Service NSW slammed in security audit


By Dylan Bushell-Embling
Wednesday, 13 January, 2021



Service NSW slammed in security audit

New South Wales’ Auditor General has slammed Service NSW’s handling of personal customer and business information in the wake of back-to-back cyber attacks in March resulting in the compromise of “large amounts of personal information”.

Threat actors gained access to 47 staff email accounts that contained a large amount of personal information, the audit into the incidents found.

The audit found that Service NSW had failed to put in place controls to mitigate privacy risks it had identified prior to the attacks.

According to the report, Service NSW had identified that the emailing of personal information by staff to client agencies was a risk factor; the agency failed to effectively mitigate the risk prior to the breaches.

While some controls had been put in place, such as requiring staff to manually delete emails that contained personal information, these measures were ineffective at preventing the breach.
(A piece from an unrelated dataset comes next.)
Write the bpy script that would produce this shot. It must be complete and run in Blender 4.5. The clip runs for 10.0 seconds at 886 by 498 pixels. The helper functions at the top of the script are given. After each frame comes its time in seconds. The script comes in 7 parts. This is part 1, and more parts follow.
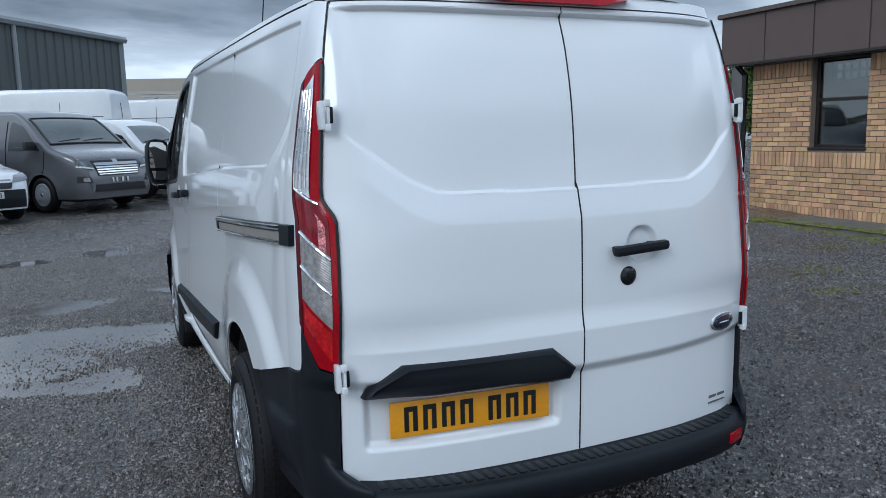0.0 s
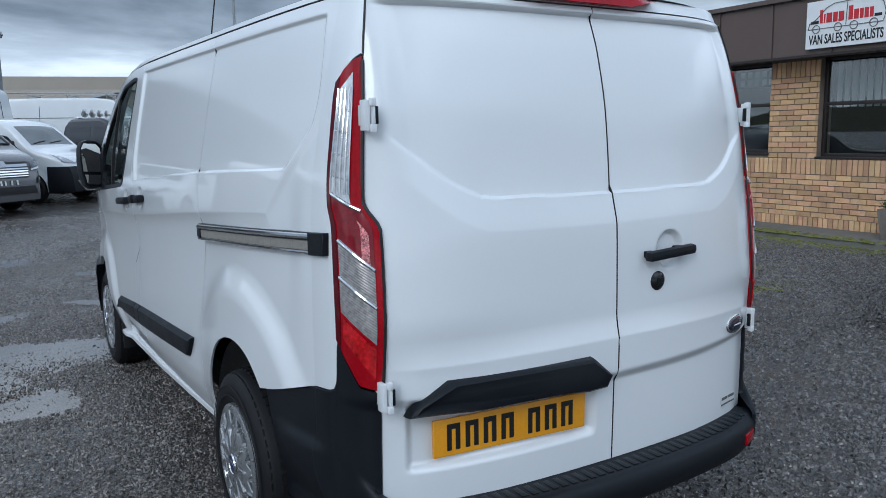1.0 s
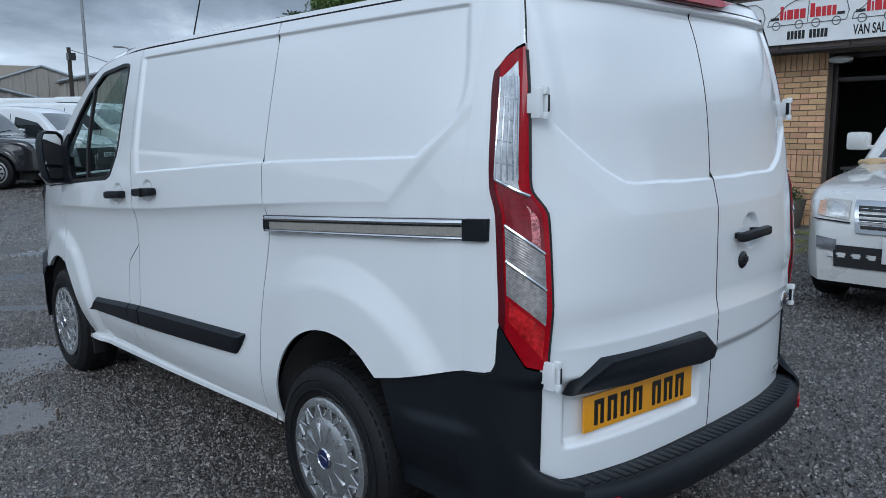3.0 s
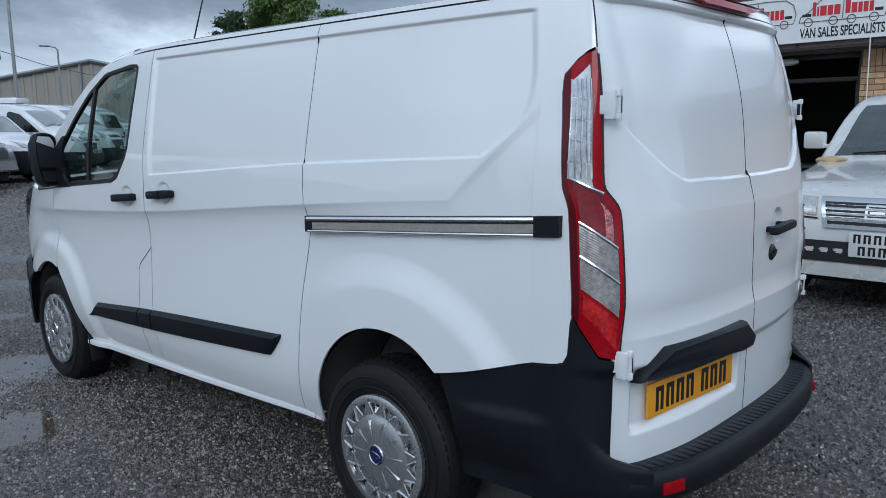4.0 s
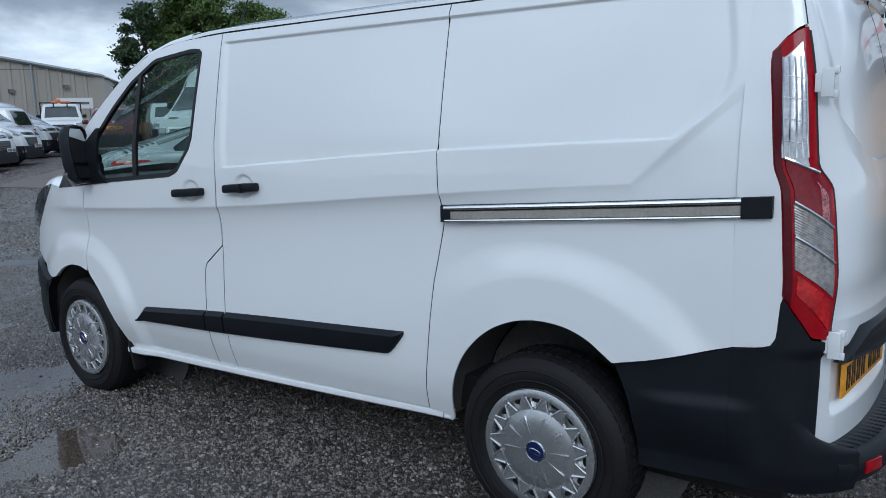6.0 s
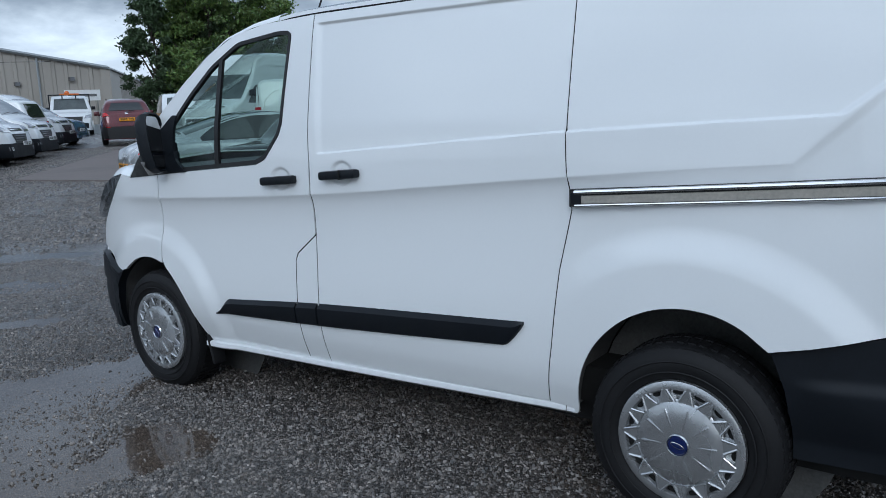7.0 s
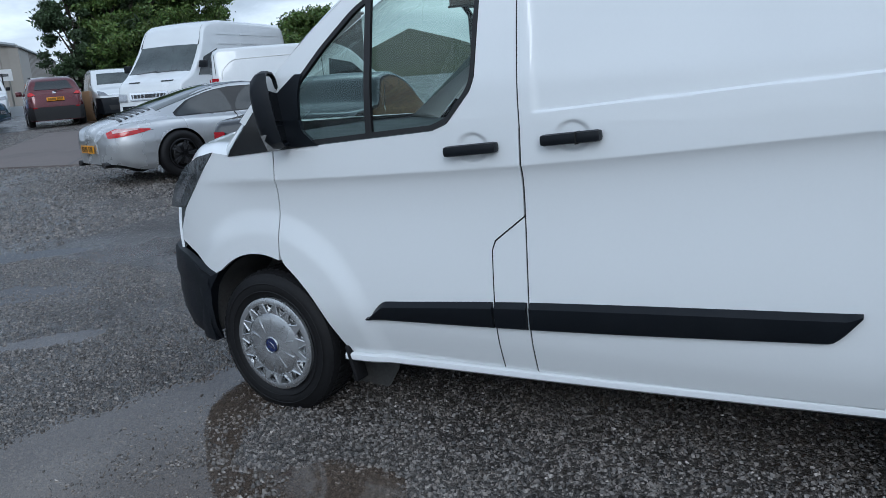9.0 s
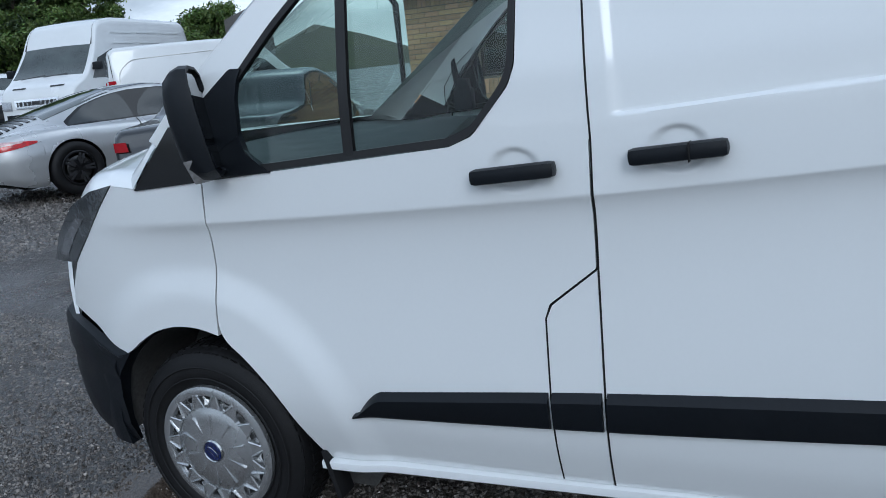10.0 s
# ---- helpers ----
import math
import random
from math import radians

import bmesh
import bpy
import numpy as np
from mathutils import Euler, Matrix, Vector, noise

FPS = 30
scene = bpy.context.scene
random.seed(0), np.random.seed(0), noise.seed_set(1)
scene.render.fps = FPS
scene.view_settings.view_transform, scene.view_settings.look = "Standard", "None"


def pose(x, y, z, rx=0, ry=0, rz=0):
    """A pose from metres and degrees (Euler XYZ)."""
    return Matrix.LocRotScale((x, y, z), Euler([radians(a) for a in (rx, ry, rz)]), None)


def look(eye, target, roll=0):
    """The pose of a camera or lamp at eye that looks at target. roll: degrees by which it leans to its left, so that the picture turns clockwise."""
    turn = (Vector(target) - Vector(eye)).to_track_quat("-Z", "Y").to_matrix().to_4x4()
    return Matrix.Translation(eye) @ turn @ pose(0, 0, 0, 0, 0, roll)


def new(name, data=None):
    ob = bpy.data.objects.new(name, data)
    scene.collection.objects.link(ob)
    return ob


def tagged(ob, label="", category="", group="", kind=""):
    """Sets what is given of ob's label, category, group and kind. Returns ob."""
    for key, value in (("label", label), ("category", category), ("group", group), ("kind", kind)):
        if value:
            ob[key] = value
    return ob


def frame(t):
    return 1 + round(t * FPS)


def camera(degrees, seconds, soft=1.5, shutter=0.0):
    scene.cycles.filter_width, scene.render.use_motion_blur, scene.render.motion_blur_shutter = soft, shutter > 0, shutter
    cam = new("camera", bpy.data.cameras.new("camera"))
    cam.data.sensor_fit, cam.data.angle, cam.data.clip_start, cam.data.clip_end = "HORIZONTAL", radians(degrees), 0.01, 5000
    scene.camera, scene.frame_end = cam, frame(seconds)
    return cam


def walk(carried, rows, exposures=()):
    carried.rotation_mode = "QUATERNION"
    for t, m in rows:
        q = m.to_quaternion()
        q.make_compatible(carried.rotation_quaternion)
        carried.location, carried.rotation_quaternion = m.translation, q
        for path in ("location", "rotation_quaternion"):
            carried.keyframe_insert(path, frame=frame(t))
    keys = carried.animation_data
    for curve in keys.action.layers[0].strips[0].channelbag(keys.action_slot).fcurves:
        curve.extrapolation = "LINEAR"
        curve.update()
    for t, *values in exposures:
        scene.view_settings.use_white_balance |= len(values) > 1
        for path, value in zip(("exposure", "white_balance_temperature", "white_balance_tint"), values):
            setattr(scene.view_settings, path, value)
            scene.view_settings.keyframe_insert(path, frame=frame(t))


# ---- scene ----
cam = camera(59.7, 10.0, soft=0.8)
PATH = [
    (0, (-1.341, -1.921, 1.502), (-0.549, -0.109, 1.203), -1.3),
    (0.5, (-1.501, -1.771, 1.491), (-0.578, -0.022, 1.195), -1.1),
    (1, (-1.662, -1.624, 1.505), (-0.629, 0.064, 1.21), -0.9),
    (1.5, (-1.881, -1.55, 1.515), (-0.756, 0.076, 1.215), -0.6),
    (2, (-2.068, -1.481, 1.504), (-0.865, 0.088, 1.2), -0.5),
    (2.5, (-2.203, -1.298, 1.491), (-0.933, 0.216, 1.184), -0.5),
    (4, (-2.699, -0.939, 1.495), (-1.252, 0.407, 1.187), -0.7),
    (4.5, (-2.804, -0.723, 1.49), (-1.298, 0.558, 1.188), -0.8),
    (5, (-2.956, -0.553, 1.484), (-1.403, 0.672, 1.19), -0.8),
    (6.5, (-3.223, -0.009, 1.469), (-1.626, 1.147, 1.131), -1.5),
    (7, (-3.316, 0.215, 1.463), (-1.736, 1.387, 1.106), -2.1),
    (7.5, (-3.439, 0.46, 1.457), (-1.857, 1.629, 1.093), -2.6),
    (8, (-3.414, 0.845, 1.443), (-1.816, 1.984, 1.054), -3.1),
    (8.5, (-3.422, 1.219, 1.438), (-1.799, 2.31, 1.021), -3.7),
    (9, (-3.351, 1.565, 1.447), (-1.686, 2.579, 1.0), -4.3),
    (9.5, (-3.05, 1.958, 1.433), (-1.336, 2.879, 0.968), -5.1),
    (10, (-2.656, 2.282, 1.451), (-0.898, 3.107, 0.972), -6.0),
]
walk(cam, [(t, look(eye, target, roll)) for t, eye, target, roll in PATH], [(0, 1.03, 5550, 6), (5, 0.88, 5550, 6), (10, 0.98, 5540, 6)])

# ---- world, sun ----
world = bpy.data.worlds.new("sky")
scene.world = world
world.use_nodes = True
wn, wl = world.node_tree.nodes, world.node_tree.links
wn.clear()
SUN_EL, SUN_ROT = 31.2, 235.2


def wnode(kind, **inputs):
    n = wn.new(kind)
    for k, v in inputs.items():
        n.inputs[k.replace("_", " ")].default_value = v
    return n


sky = wn.new("ShaderNodeTexSky")
sky.sky_type, sky.sun_disc = "NISHITA", False
sky.sun_elevation, sky.sun_rotation = radians(SUN_EL), radians(SUN_ROT)
sky.air_density, sky.dust_density, sky.ozone_density = 1.0, 2.0, 1.0
tc = wn.new("ShaderNodeTexCoord")
sep = wn.new("ShaderNodeSeparateXYZ")
wl.new(tc.outputs["Generated"], sep.inputs[0])
# cloud layer: the direction is projected on a flat ceiling, so that clouds crowd towards the horizon
zc = wn.new("ShaderNodeMath")
zc.operation = "MAXIMUM"
zc.inputs[1].default_value = 0.0
wl.new(sep.outputs["Z"], zc.inputs[0])
za = wn.new("ShaderNodeMath")
za.operation = "ADD"
za.inputs[1].default_value = 0.22
wl.new(zc.outputs[0], za.inputs[0])
dv = []
for axis in ("X", "Y"):
    d = wn.new("ShaderNodeMath")
    d.operation = "DIVIDE"
    wl.new(sep.outputs[axis], d.inputs[0])
    wl.new(za.outputs[0], d.inputs[1])
    dv.append(d)
comb = wn.new("ShaderNodeCombineXYZ")
wl.new(dv[0].outputs[0], comb.inputs[0])
wl.new(dv[1].outputs[0], comb.inputs[1])
cl = wnode("ShaderNodeTexNoise", Scale=0.85, Detail=8.0, Roughness=0.56, Distortion=0.35)
wl.new(comb.outputs[0], cl.inputs["Vector"])
ramp = wn.new("ShaderNodeValToRGB")
ramp.color_ramp.elements[0].position, ramp.color_ramp.elements[0].color = 0.40, (0.22, 0.245, 0.285, 1)
ramp.color_ramp.elements[1].position, ramp.color_ramp.elements[1].color = 0.62, (0.90, 0.93, 0.96, 1)
e = ramp.color_ramp.elements.new(0.52)
e.color = (0.44, 0.475, 0.525, 1)
wl.new(cl.outputs["Fac"], ramp.inputs[0])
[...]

While Service NSW has subsequently implemented measures to automatically archive emails likely to contain personal information, the audit found that the agency has not put in place any technical or other solutions to avoid staff having to scan and email personal information to some client agencies.

“Urgent action is needed to remove the requirement for staff to email personal information to client agencies, thereby mitigating the risk inherent in sending and storing this information using email,” the audit found.

The attacks also exposed weaknesses in the IT and security controls implemented by Service NSW over its Salesforce CRM system, which holds the personal information of over four million residents, the audit found.

While a privacy impact assessment conducted on the CRM system in 2015 recommended that the system include the ability for customers to review access history to their personal information, as well as the option for customers to apply multi-factor authentication to their accounts, neither recommendation has been implemented.

According to the report, Service NSW’s privacy management plan also does not clearly set out the privacy obligations of Service NSW and its client agencies, and has not been updated to include new programs and governance changes.

This is partly due to the agency’s rate of growth outpacing the establishment of a robust control environment, according to the auditor general, which has exacerbated security risks.

The report into the audit urges Service NSW to implement a solution for a secure method of transferring personal information between Service NSW and client agencies without needing to rely on email, and review the need to store scanned copies of personal information at all.

By March, Service NSW should ensure that all new agreements entered into with client agencies address the deficiencies identified, and review its privacy management plan to address these deficiencies.

Service NSW has also been urged to address the deficiencies in its Salesforce CRM platform by June, and to update all existing agreements with client agencies by December.

Service NSW has committed to fulfilling all the recommendations by March 2022. Central to the reforms will be a move away from paper-based processes for the capture and transfer of customer information, the agency said in a statement.

The agency has already reduced the amount of staff data held in mailboxes by 92%, implemented multi-factor authentication on several critical applications, and appointed both a chief risk officer and chief privacy officer.